Маркэнд бродил вокруг боен; по мере того как возвращались к нему силы, он стал увеличивать радиус своих прогулок по Южной стороне. С работой у "Ленк и Кo" было покончено. - Не стоит огорчаться. Для человека моего возраста, пятнадцать лет просидевшего в конторе, настоящим безумием было взяться за убой свиней. Хорошо и то, что я сумел продержаться несколько месяцев (не говоря уж о напряжении, пережитом в Клирдене и Канзасе). - И все же, чем разумнее казалось ему это "освобождение" от работы, тем больше он сомневался. Не крылась ли в безумии рабочего Джонса истина, недоступная здравому смыслу Маркэнда? Наследием долгих месяцев, безумных в начале, бредовых в конце, стала истина... истина, смутно угаданная издали, теперь потерянная совсем; истина, целительнее всех, ему известных; истина, в которой, быть может, лежал ключ ко всем его исканиям. Но, быть может, она утеряна не потому, что угасла, а потому, что погрузилась глубоко внутрь его существа? - Точно семя, - думал Маркэнд в минуту проблеска, схороненное в моей жизни.

Его смущала также мысль о Хуане и Марите. - То, что я задолжал им, я могу уплатить.
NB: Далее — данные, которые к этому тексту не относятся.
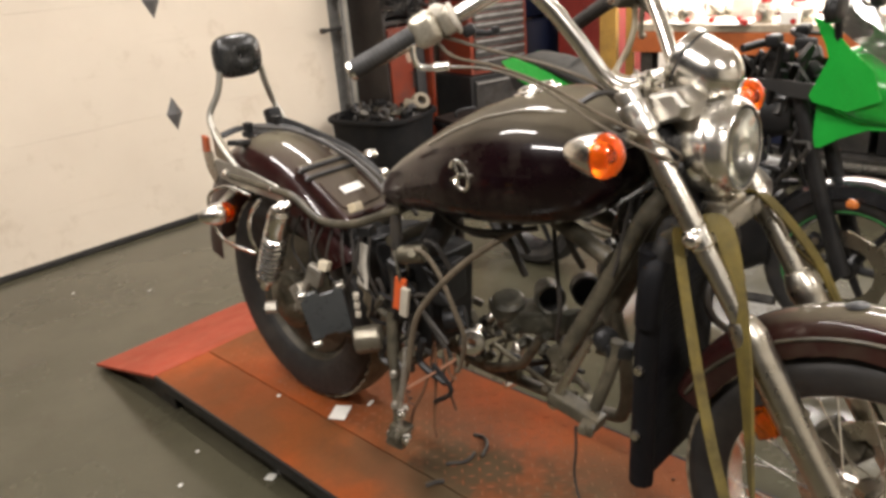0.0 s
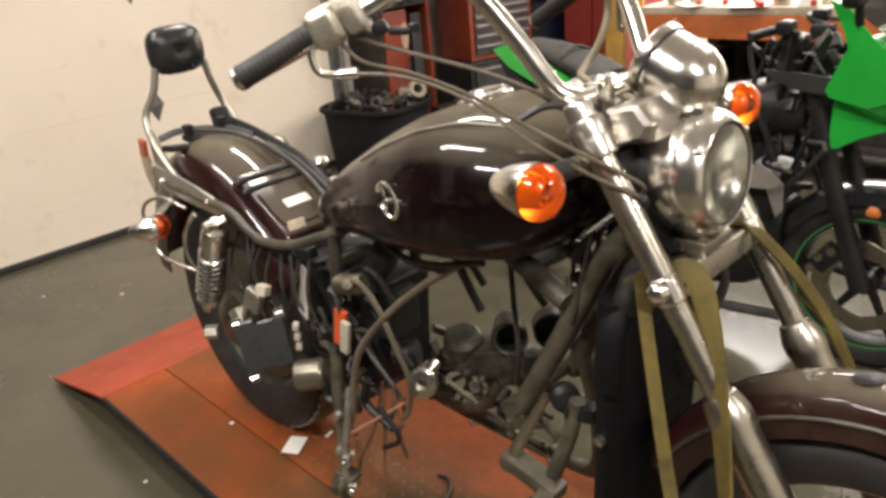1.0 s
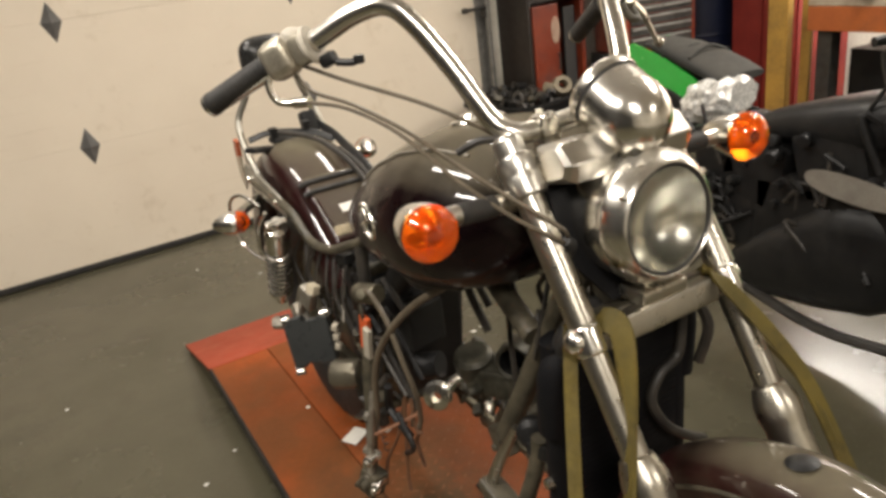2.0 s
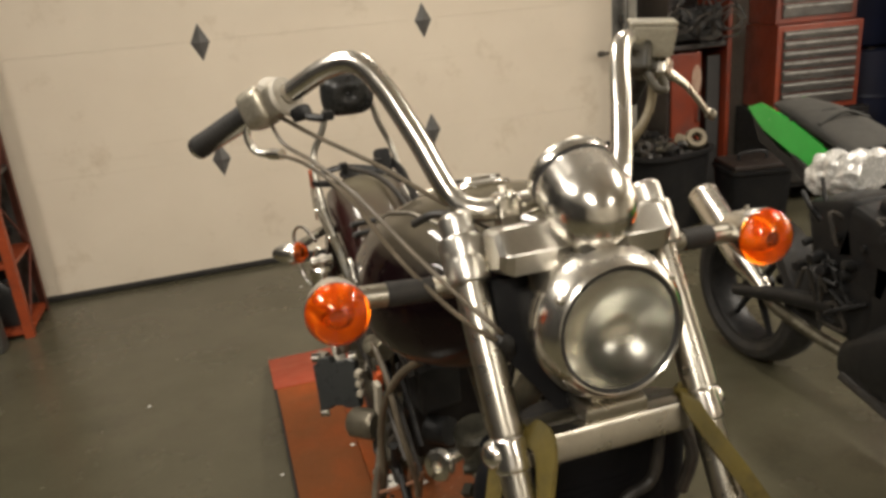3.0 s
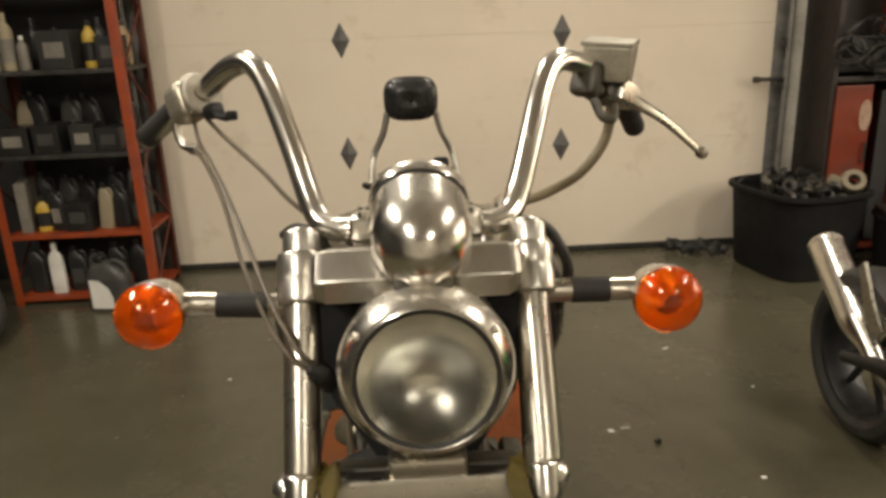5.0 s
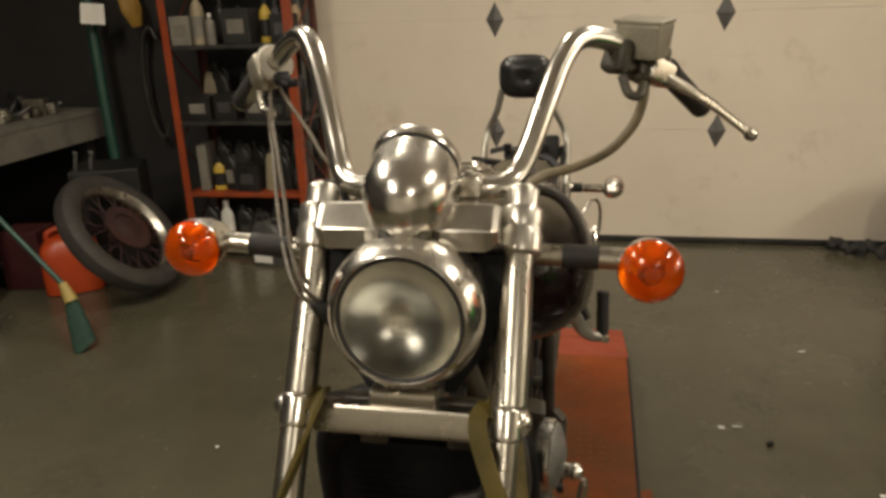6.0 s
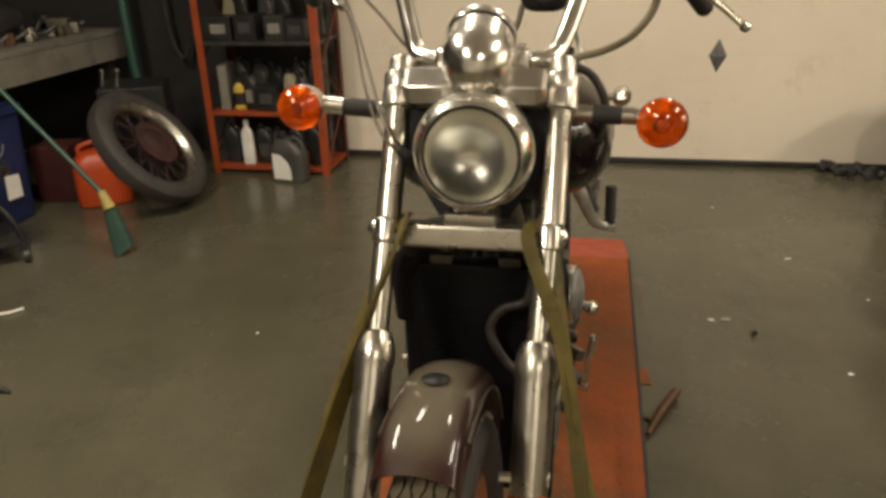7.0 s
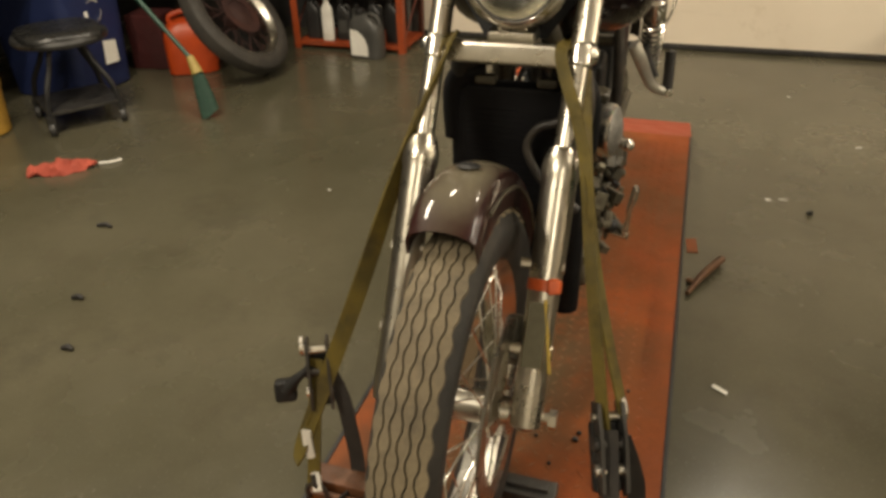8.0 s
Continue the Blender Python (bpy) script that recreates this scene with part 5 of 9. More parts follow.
for z in (0.80, 0.60, 0.44):
    bm = B()
    tube(bm, [(-0.105, 0.765 + (0.8 - z) * 0.1, z), (0.105, 0.765 + (0.8 - z) * 0.1, z)], 0.014, 10, straight=True)
    part("cross_tube", bm, FRAME, bike)
bm = B()
tube(bm, [(-0.06, 0.30, 0.66), (0.06, 0.30, 0.66)], 0.012, 10, straight=True)
box(bm, (-0.072, 0.31, 0.628), (0.028, 0.045, 0.055), turn(-30, 0, 0), bevel=0.005)
for dy, dz in ((-0.008, 0.012), (0.010, -0.016)):
    lathe(bm, [(0, 0.004), (0.006, 0.003), (0.007, 0)], (-0.087, 0.31 + dy, 0.628 + dz), (-1, 0, 0), 8)
part("downtube_bracket", bm, FRAME, bike, "grimy cut-off downtube bracket")

# loose front foot-peg bracket hanging on the left
bm = B()
tube(bm, [(-0.10, 0.222, 0.715), (-0.115, 0.262, 0.63), (-0.120, 0.300, 0.545)], [0.007, 0.010, 0.012], 10)
peg = part("peg_bracket", bm, ALU, bike, "hanging foot-peg bracket")
bm = B()
tube(bm, [(-0.095, 0.168, 0.725), (-0.10, 0.180, 0.66), (-0.112, 0.205, 0.575)], 0.013, 12)
part("bracket_arm", bm, FRAME, peg)
bm = B()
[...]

Можно потребовать от Реннарда денег и солгать: сказать, будто я получил их от брата, живущего в другом городе. - Он старался рассуждать так: он был жильцом и компаньеро... что ж, до свидания, и в добрый час. Но истина его отношений с этими людьми была скрыта, чувствовал он, как и истина его работы на бойнях. - Откуда у меня чувство неоплатности моего долга перед ними? Этот долг (как и пребывание в их мире) останется со мной навсегда. Он говорил себе: "Я снова стал самим собою. Хуан и Марита знают ведь только Дэвида Джонса". - Стал ли я самим собою? - возражал он. - Хочу ли я этого? Разве не для того, чтоб перестать быть _самим собою_, я ушел из своего дома?.. - Бывали минуты, когда Маркэнд, бродя по городу и думая о разлуке с Хуаном и Маритой, вдруг чувствовал дурноту: точно жизнь, более желанная, чем его собственная, умирала в нем. - Хуан, Марита: кто же вы? - Однажды он вдруг громко сказал, сам не зная, откуда это пришло к нему:

- Истину нельзя изловить раз навсегда, как зверя на охоте. Жизнь не стоит на месте, она раскачивается вперед-назад, и опять вперед, и снова назад. Такова истина. - Как в тот день, когда он шел канзасской прерией из Лэнюса в Мельвилль, Маркэнд увидел свою судьбу перед собою...

На Чикаго надвинулся август, а на мир - война. Маркэнд видел пламенные заголовки газет, видел скромные людские жилища, сталь, и пот, и дым, чувствовал гармонию между этим миром и заголовками, кричавшими о войне.

В делах наступил расцвет; депрессия 1913-1914 годов разрядилась и исчезла с лица мира, побагровевшего в смехе войны.

Компания "Бриджпорт-Стил", выпустив свои акции (порядочный пакет их принадлежал Маркэнду), купив завод в Гулле и утроив количество предприятий в Новой Англии и средне-западной полосе, готовилась, согласно с заявлением президента о нейтралитете, продавать смерть и союзникам, и противникам.